Oppure un banco con copie di armi da fuoco. Poi numerosi banchetti con bigiotteria di latta dorata o argentata e vetrini multicolori; un tempo, i viaggiatori che si recavano in terre remote e sconosciute certamente si portavano appresso orpelli simili. Oppure bancarelle con musica a metà strada fra la disco e il folk. In mezzo a questa infinita ricchezza di forme e di colori passeggiano folle di gente che fino a poco tempo fa vivevano in un mondo di disavanzo cronico. E ora, di colpo, senza preannuncio, sono stati gettati in un mondo in cui il problema maggiore è scegliere fra una mercanzia e l’altra. I loro genitori o forse loro stessi ricordano ancora i tempi in cui la fame era un’esperienza comune e quotidiana. Ora devono confrontarsi con l’esperienza della sovrabbondanza e dell’accesso illimitato a ogni bene.

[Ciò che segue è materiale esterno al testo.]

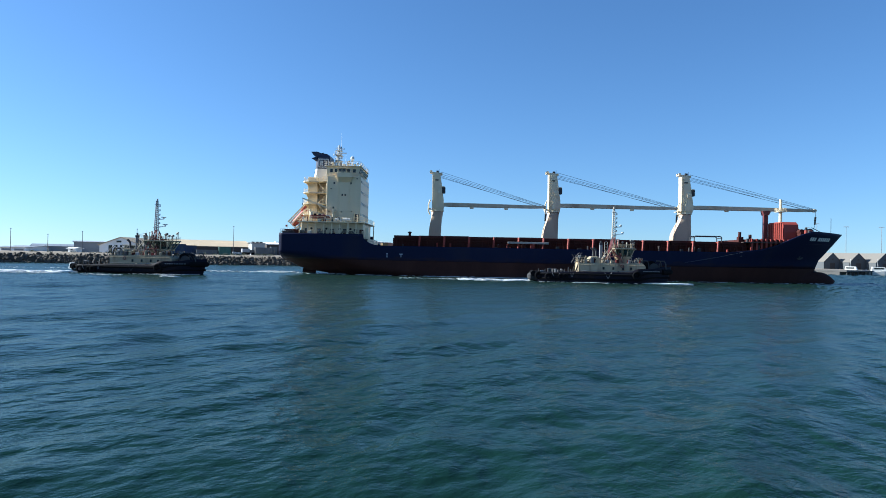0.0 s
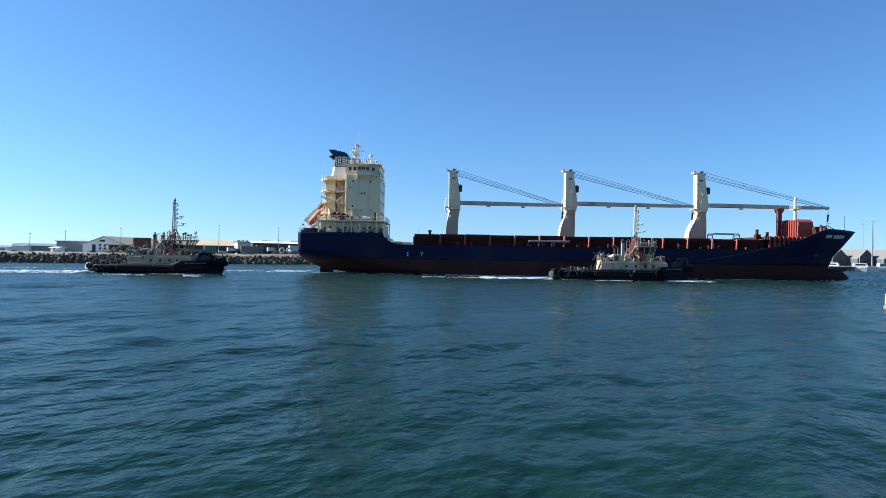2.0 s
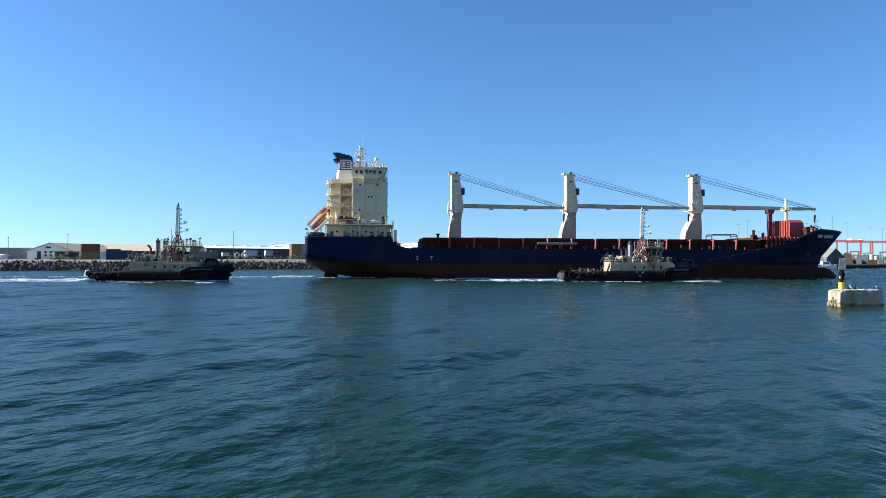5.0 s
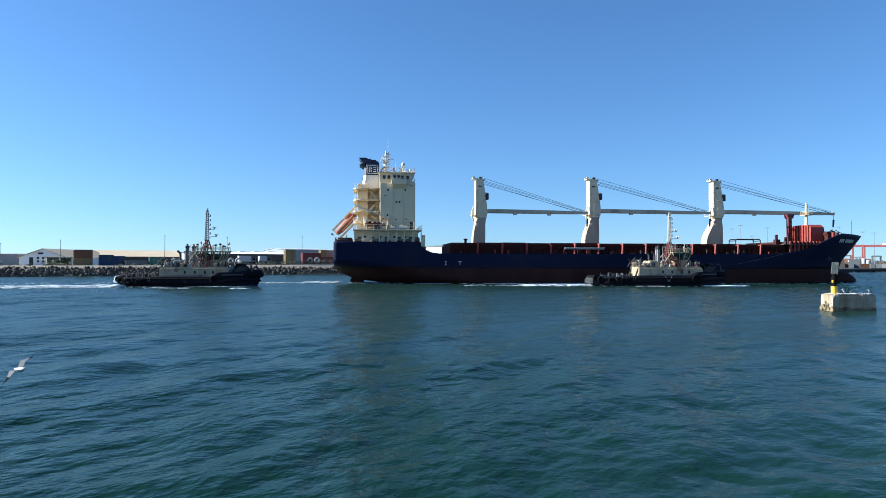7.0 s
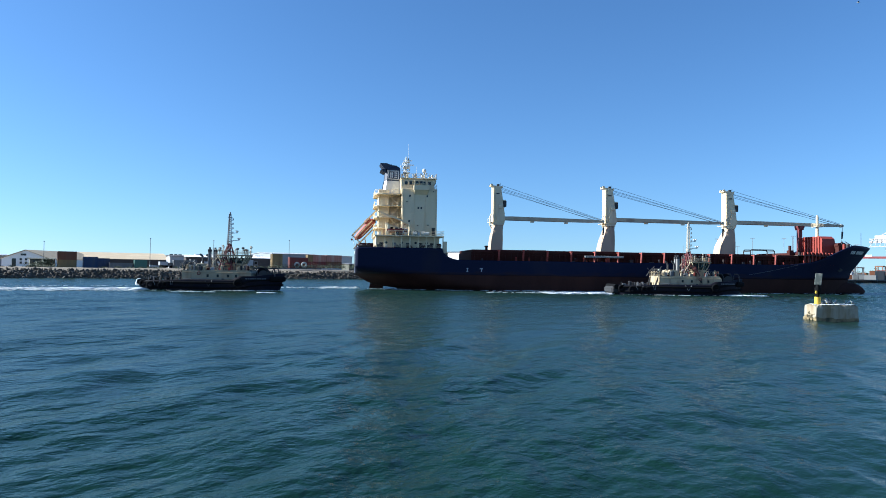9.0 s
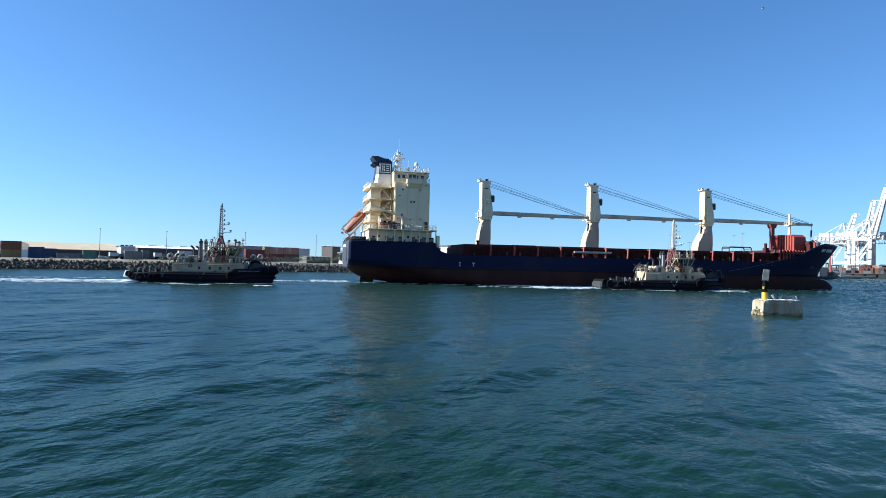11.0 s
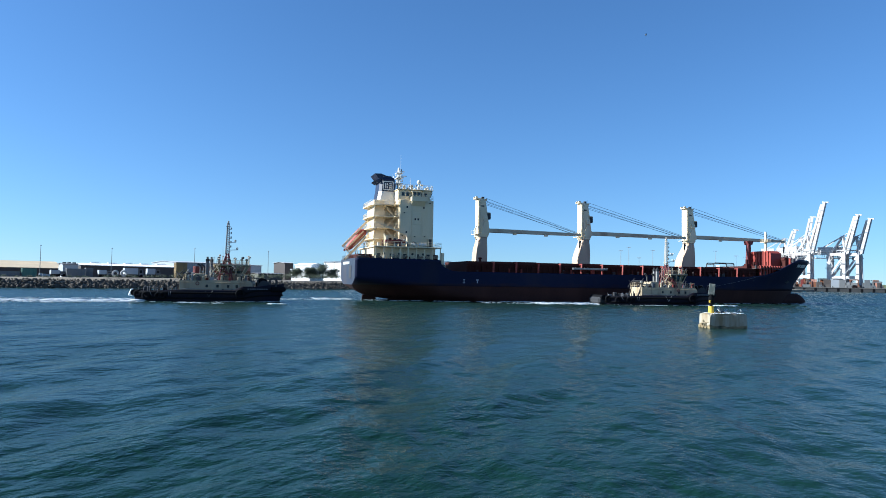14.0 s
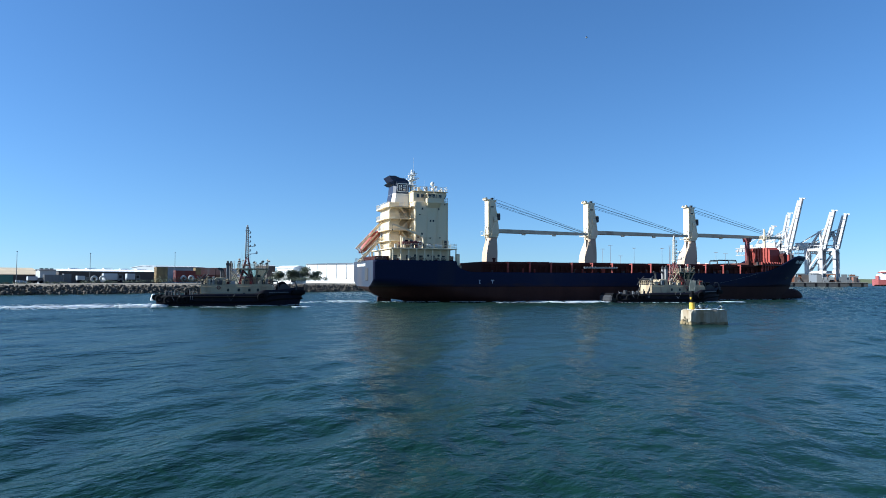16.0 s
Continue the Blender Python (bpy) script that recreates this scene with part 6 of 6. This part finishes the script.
# ---- beacon ----
def beacon():
    b = empty("beacon", 47.9, 68.0, 0)
    tagged(b, "weathered concrete dolphin with a yellow and black light beacon", "beacon")
    bm = bmesh.new()
    rng = random.Random(4)
    nx = 14
    rings = []
    for i in range(nx + 1):
        x = 4.8 * i / nx
        ring = []
        for y, z in ((0, -2.5), (0, 0.25), (0, 0.8), (0, 1.3), (0.1, 1.68), (0.3, 1.75), (1.0, 1.76), (1.8, 1.75), (2.0, 1.68), (2.1, 1.2), (2.1, -2.5)):
            chip = 0.07 if i in (0, nx) else 0.03
            cut = 0.16 if i in (0, nx) and z > 1.6 else 0.0
            ring.append((x + rng.uniform(-chip, chip), y + rng.uniform(-chip, chip), z - cut * rng.random() + rng.uniform(-0.01, 0.01)))
        rings.append(ring)
    loft(bm, rings)
    part("concrete_block", bm, CONCRETE, b, "pale stained concrete block")
    bm = bmesh.new()
    rings = []
    for x in [-0.06 + 4.92 * i / 16 for i in range(17)]:
        rings.append([(x, -0.06, -0.5), (x, -0.06, rng.uniform(0.2, 0.36)), (x, 2.16, 0.36), (x, 2.16, -0.5)])
    loft(bm, rings)
    part("tide_stained_foot", bm, TIDE, b, "brown weed-stained foot of the block")
    bm = bmesh.new()
    for k in range(22):
        at = Vector((-0.08 + 0.16 * rng.random(), 0.02 + 2.0 * rng.random(), 0.1 + 0.75 * rng.random() ** 1.5))
        r = 0.08 + 0.1 * rng.random()
        face = [(at.x - r * rng.uniform(0.3, 1), at.y + r * rng.uniform(0.6, 1.3) * math.cos(q), at.z + r * rng.uniform(0.6, 1.3) * math.sin(q)) for q in (0.3, 1.4, 2.6, 3.7, 5.0)]
        loft(bm, [face, [(0.25, y, z) for x, y, z in face]])
    part("crumbled_edge", bm, TIDE, b)
    bm = bmesh.new()
    for k in range(26):
        x, y = 0.15 + 4.5 * rng.random(), rng.choice([0.12, 0.3, 0.6, 1.2, 1.7]) + 0.1 * rng.random()
        ball(bm, (x, y, 1.74), 0.2 + 0.2 * rng.random(), 1, (1.2, 0.8, 0.16))
    part("guano", bm, FOAM, b, "white bird droppings on the top")["kind"] = "stuff"
    bm = bmesh.new()
    rod(bm, (0.75, 0.9, 1.7), (0.75, 0.9, 2.55), 0.32, n=16)
    rod(bm, (0.75, 0.9, 1.7), (0.75, 0.9, 1.78), 0.5, n=16)
    part("yellow_drum", bm, YELLOW, b, "yellow painted drum")
    bm = bmesh.new()
    rod(bm, (0.75, 0.9, 2.5), (0.77, 0.9, 3.9), 0.18, n=12)
    for a in (0, 2.1, 4.2):
        rod(bm, (0.75 + 0.3 * math.cos(a), 0.9 + 0.3 * math.sin(a), 2.75), (0.77 + 0.22 * math.cos(a), 0.9 + 0.22 * math.sin(a), 3.7), 0.04, n=6)
    rod(bm, (0.76, 0.9, 3.2), (0.76, 0.9, 3.55), 0.3, n=12)
    part("lantern_post", bm, RUBBER, b, "black lantern post with cage")
    bm = bmesh.new()
    rod(bm, (0.55, 0.8, 2.95), (0.5, 0.75, 3.2), 0.12, n=8)
    part("lantern", bm, YELLOW, b)
    bm = bmesh.new()
    box(bm, (-0.34, -0.05, -0.62), (0.34, 0.05, 0.68), 0.03, turn=pose(0, 0, 0, 0, 6, -28))
    bmesh.ops.translate(bm, vec=(0.83, 0.85, 4.45), verts=bm.verts)
    part("day_mark", bm, DAYMARK, b, "pale grey day mark board")
    bm = bmesh.new()
    box(bm, (1.5, 0.7, 1.75), (2.3, 1.3, 1.95), 0.03)
    rod(bm, (2.35, 0.9, 1.75), (2.35, 0.9, 2.35), 0.04, n=6)
    part("mooring_fitting", bm, DARKMETAL, b)


DAYMARK = material("faded_grey_green_board", (0.075, 0.085, 0.075), 0.6, tone=0.35, size=0.5, bump=0.004, stain=(0.16, 0.16, 0.14), amount=0.4)
TIDE = material("weed_stained_concrete", (0.24, 0.18, 0.09), 0.9, tone=0.4, size=0.8, grain=8, bump=0.03, stain=(0.05, 0.045, 0.025), amount=0.6)
beacon()


# ---- birds ----
def gull(name, label, standing, wing=(0.25, -0.1), plumage=None):
    g = empty(name)
    tagged(g, label, "gull", "gulls")
    bm = bmesh.new()
    rings = []
    for x, r, z in ((-0.26, 0.015, 0.02), (-0.16, 0.05, 0.01), (0.0, 0.085, 0), (0.12, 0.07, 0.02), (0.18, 0.045, 0.05), (0.24, 0.05, 0.07), (0.28, 0.03, 0.065), (0.34, 0.006, 0.055)):
        r *= 1.4 if standing else 1.0
        rings.append([(x, r * math.cos(a), z + r * 0.9 * math.sin(a)) for a in [2 * math.pi * i / 10 for i in range(10)]])
    loft(bm, rings)
    part("body", bm, BIRDWHITE, g, "", True)
    for s in (-1, 1):
        bm = bmesh.new()
        if standing:
            loft(bm, [[(-0.3, s * 0.05, 0.03), (-0.05, s * 0.115, 0.06), (0.1, s * 0.1, 0.06), (0.05, s * 0.11, -0.03)], [(-0.3, s * 0.06, 0.04), (-0.05, s * 0.135, 0.06), (0.1, s * 0.115, 0.06), (0.05, s * 0.125, -0.03)]])
        else:
            top = [(0.12, s * 0.06, 0.05), (0.17, s * 0.21, 0.05 + wing[0] * 0.7), (0.08, s * 0.4, 0.05 + wing[0] * 0.7 + wing[1] * 0.7), (-0.05, s * 0.4, 0.05 + wing[0] * 0.7 + wing[1] * 0.7), (-0.09, s * 0.21, 0.04 + wing[0] * 0.7), (-0.13, s * 0.06, 0.04)]
            loft(bm, [top, [(x, y, z + 0.015) for x, y, z in top]])
        w = part("wing", bm, plumage or BIRDGREY, g)
        if not standing:
            bm = bmesh.new()
            tip = [(0.08, s * 0.4, 0.05 + wing[0] * 0.7 + wing[1] * 0.7), (-0.1, s * 0.6, 0.05 + wing[0] * 0.7 + wing[1] * 1.5), (-0.05, s * 0.4, 0.05 + wing[0] * 0.7 + wing[1] * 0.7)]
            loft(bm, [tip, [(x, y, z + 0.012) for x, y, z in tip]])
            part("wing_tip", bm, RUBBER, w, "black wing tip")
    if standing:
        for s in (-1, 1):
            bm = bmesh.new()
            rod(bm, (0, s * 0.03, -0.06), (0.02, s * 0.03, -0.2), 0.008, n=5)
            part("leg", bm, YELLOW, g)
    return g


for x, y, z, turn in ((49.75, 68.9, 2.16, 200), (50.0, 69.2, 1.96, 150), (50.35, 68.5, 1.97, 20), (49.35, 68.3, 1.97, 190), (51.9, 68.4, 1.95, 10), (52.45, 68.5, 1.95, 170)):
    g = gull("gull", "white and grey gull standing on the beacon block", True)
    g.matrix_world = pose(x, y, z + 0.03, 0, -28, turn)
flying_gull = gull("gull", "slate-winged gull flying low over the water with bent wings", False, (0.16, -0.12), BIRDSLATE)
high_gull = gull("gull", "small white gull gliding high in the sky", False, (0.05, -0.02))


# ---- foam ----
def foam(name, label, patches, seed):
    """Foam flecks. patches: x0, x1, side offset at both ends, spread, how many, size."""
    rng = random.Random(seed)
    bm = bmesh.new()
    for x0, x1, ya, yb, spread, count, size in patches:
        for i in range(count):
            u = rng.random()
            x = x0 + (x1 - x0) * u
            y = ya + (yb - ya) * u + rng.gauss(0, spread)
            if noise.noise(Vector((x * 0.16, y * 0.45, seed))) + 0.5 * noise.noise(Vector((x * 0.7, y * 1.3, seed + 9))) < rng.uniform(-0.35, 0.3):
                continue
            r = size * rng.uniform(0.35, 1.0)
            st = rng.uniform(1.8, 5.0)
            z = 0.07 + 0.6 * size * rng.random() ** 2
            vs = [bm.verts.new((x + st * r * rng.uniform(0.75, 1.25) * px, y + r * rng.uniform(0.75, 1.25) * py, z + 0.18 * r * pz)) for px, py, pz in ICO_POINTS]
            for f in ICO_FACES:
                bm.faces.new([vs[k] for k in f])
    return tagged(part(name, bm, FOAM, None, "", True), label, "foam", kind="stuff")


ship_foam = foam("ship_wash", "thin white foam along the cargo ship's waterline", [
    (-78, 20, -10.95, -10.7, 0.35, 1300, 0.14), (-66, -14, -11.3, -12.6, 0.8, 2000, 0.2), (-98, -78, -6.5, -10.6, 0.6, 320, 0.16), (22, 34, -7.5, -2.0, 0.3, 100, 0.14),
    (-100, -130, -3, -5, 1.6, 660, 0.19), (-130, -175, -5, -8, 1.4, 320, 0.14), (-99, -108, 0, 0, 3.2, 520, 0.22)], 1)
wash_astern = foam("tug_wash", "white wake foam trailing the tugboat", [
    (-14, 9, -5.0, -5.0, 0.25, 240, 0.11), (3, 11, -4.9, -2.2, 0.25, 180, 0.14), (-15, -22, -1.5, -1.5, 1.5, 420, 0.5), (-15, -30, -1, -1.5, 2.0, 1500, 0.32), (-30, -52, -1.5, -1, 2.4, 1600, 0.28), (-52, -85, -1, 0, 2.6, 1500, 0.24), (-85, -125, 2, 4, 2.4, 900, 0.18), (-14, -60, -7, -13, 1.6, 900, 0.2), (-8, 0, -10, -12, 0.5, 140, 0.16), (8, 11, -14, -15, 0.4, 110, 0.2)], 2)
wash_beside = foam("tug_wash", "white bow and quarter foam of the tugboat", [
    (-16, 9, -5.0, -5.1, 0.2, 220, 0.10), (6, 14, -5.0, -4.6, 0.5, 500, 0.42), (9, 15, -3.5, -5.0, 0.4, 180, 0.13), (-17.5, -32, -1, -2, 1.6, 1700, 0.30), (-32, -45, -2, -3, 1.2, 220, 0.14), (-9, -2, -5.4, -5.8, 0.3, 180, 0.14)], 3)


# ---- what moves ----
def track(xs, ys, turn, t, sits=(0,)):
    u = t / 16.0
    val = lambda c: sum(k * u ** i for i, k in enumerate(c))
    return pose(val(xs), val(ys), val(sits), 0, 0, val(turn))


def motions():
    steps = [0, 2, 4, 6, 8, 10, 12, 14, 16]
    for thing in (ship, ship_foam):
        walk(thing, [(t, track((61.51, 63.70, -2.275, 0.31), (168.83, -2.857, 0.97, 1.233), (-0.64, 4.156, 0.304, 0.528), t)) for t in steps])
    # the following tug sits deep while it hurries, then rises
    walk(tug_astern, [(t, track((-60.95, 55.6, 1.76), (142.0, -0.8), (-7.0, 4.5), t, (-0.4, 0.4))) for t in steps])
    walk(wash_astern, [(t, track((-60.95, 55.6, 1.76), (139.6, 1.2), (3.0, 2.5), t)) for t in steps])
    for thing in (tug_beside, wash_beside):
        walk(thing, [(t, track((36.2, 60.6, -0.2), (143.1, -2.4, 2.7), (-4.5, -1.2), t)) for t in steps])
    # the waves run slowly before the wind
    walk(water, [(0, pose(-5, 6, 0)), (8, pose(0.0, 0.0, 0)), (16, pose(5, -6, 0))])
    # the low gull sweeps in from the side, turns and climbs away
    rows = []
    for t, dx, dy, dz, dist, turn, bank_angle in (
            (0, -0.95, 0.2, 0.0, 60, -20, 0), (5.5, -0.78, 0.6, -0.06, 30, -10, 0), (6.6, -0.54, 0.83, -0.12, 27, -20, 20), (7.0, -0.447, 0.884, -0.135, 26, -30, 38), (7.4, -0.353, 0.924, -0.148, 27, -5, 35), (7.6, -0.325, 0.935, -0.137, 28, 60, 10),
            (7.8, -0.318, 0.942, -0.105, 29, 120, -20), (8.0, -0.338, 0.937, -0.071, 29, 140, -42), (8.4, -0.422, 0.905, 0.05, 28, 150, -40), (8.5, -0.441, 0.894, 0.073, 28, 155, -30), (9.5, -0.7, 0.7, 0.2, 35, 160, -5), (16, -0.97, 0.2, 0.2, 120, 165, 0)):
        dist *= 0.95
        rows.append((t, pose(dx * dist, dy * dist, 5.01 + dz * dist, bank_angle, 0, turn)))
    walk(flying_gull, rows)
    walk(high_gull, [(0, pose(120, 100, 52, 0, 0, 150)), (12.5, pose(76.0, 119.1, 55.4, 5, 0, 150)), (14.5, pose(69.5, 123.0, 55.6, 8, 0, 152)), (16, pose(64.5, 125.7, 55.6, 4, 0, 155))])


motions()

Quando passeggio così per il mio mercato non riesco a evitare l’impressione che ci stiamo veramente dirigendo verso un’epoca nella quale riceveremo le cose gratuitamente. L’utopia comunista si realizzerà in modo perverso e postcapitalistico. La plebe sempre all’opra china verrà finalmente abbigliata, cibata e condotta verso il paese dell’abbondanza, dove regnano la paccottiglia cinese, la stoffa sintetica, la bigiotteria di plastica. Mi piace il mio mercato lungo il fiume. È un luogo perfetto per meditare su come il mondo si va trasformando.

Ancora una decina di anni fa era un simbolo del localismo, dell’autosufficienza, quasi, addirittura, dell’autarchia. Oggi, come un tappeto volante, trasporta folle di gente dritto nel postmoderno. Massicce donne di campagna si misurano décolleté dorati con tacchi di dieci centimetri. Ragazzi rasati a zero che parlano nel dialetto locale prendono in mano copie di Uzi israeliani e ripetono gesti spiati al cinema. Su tutta la piazza del mercato si innalza un effluvio di profumi contraffatti e di spezie esotiche. Come su tutti i mercati del mondo.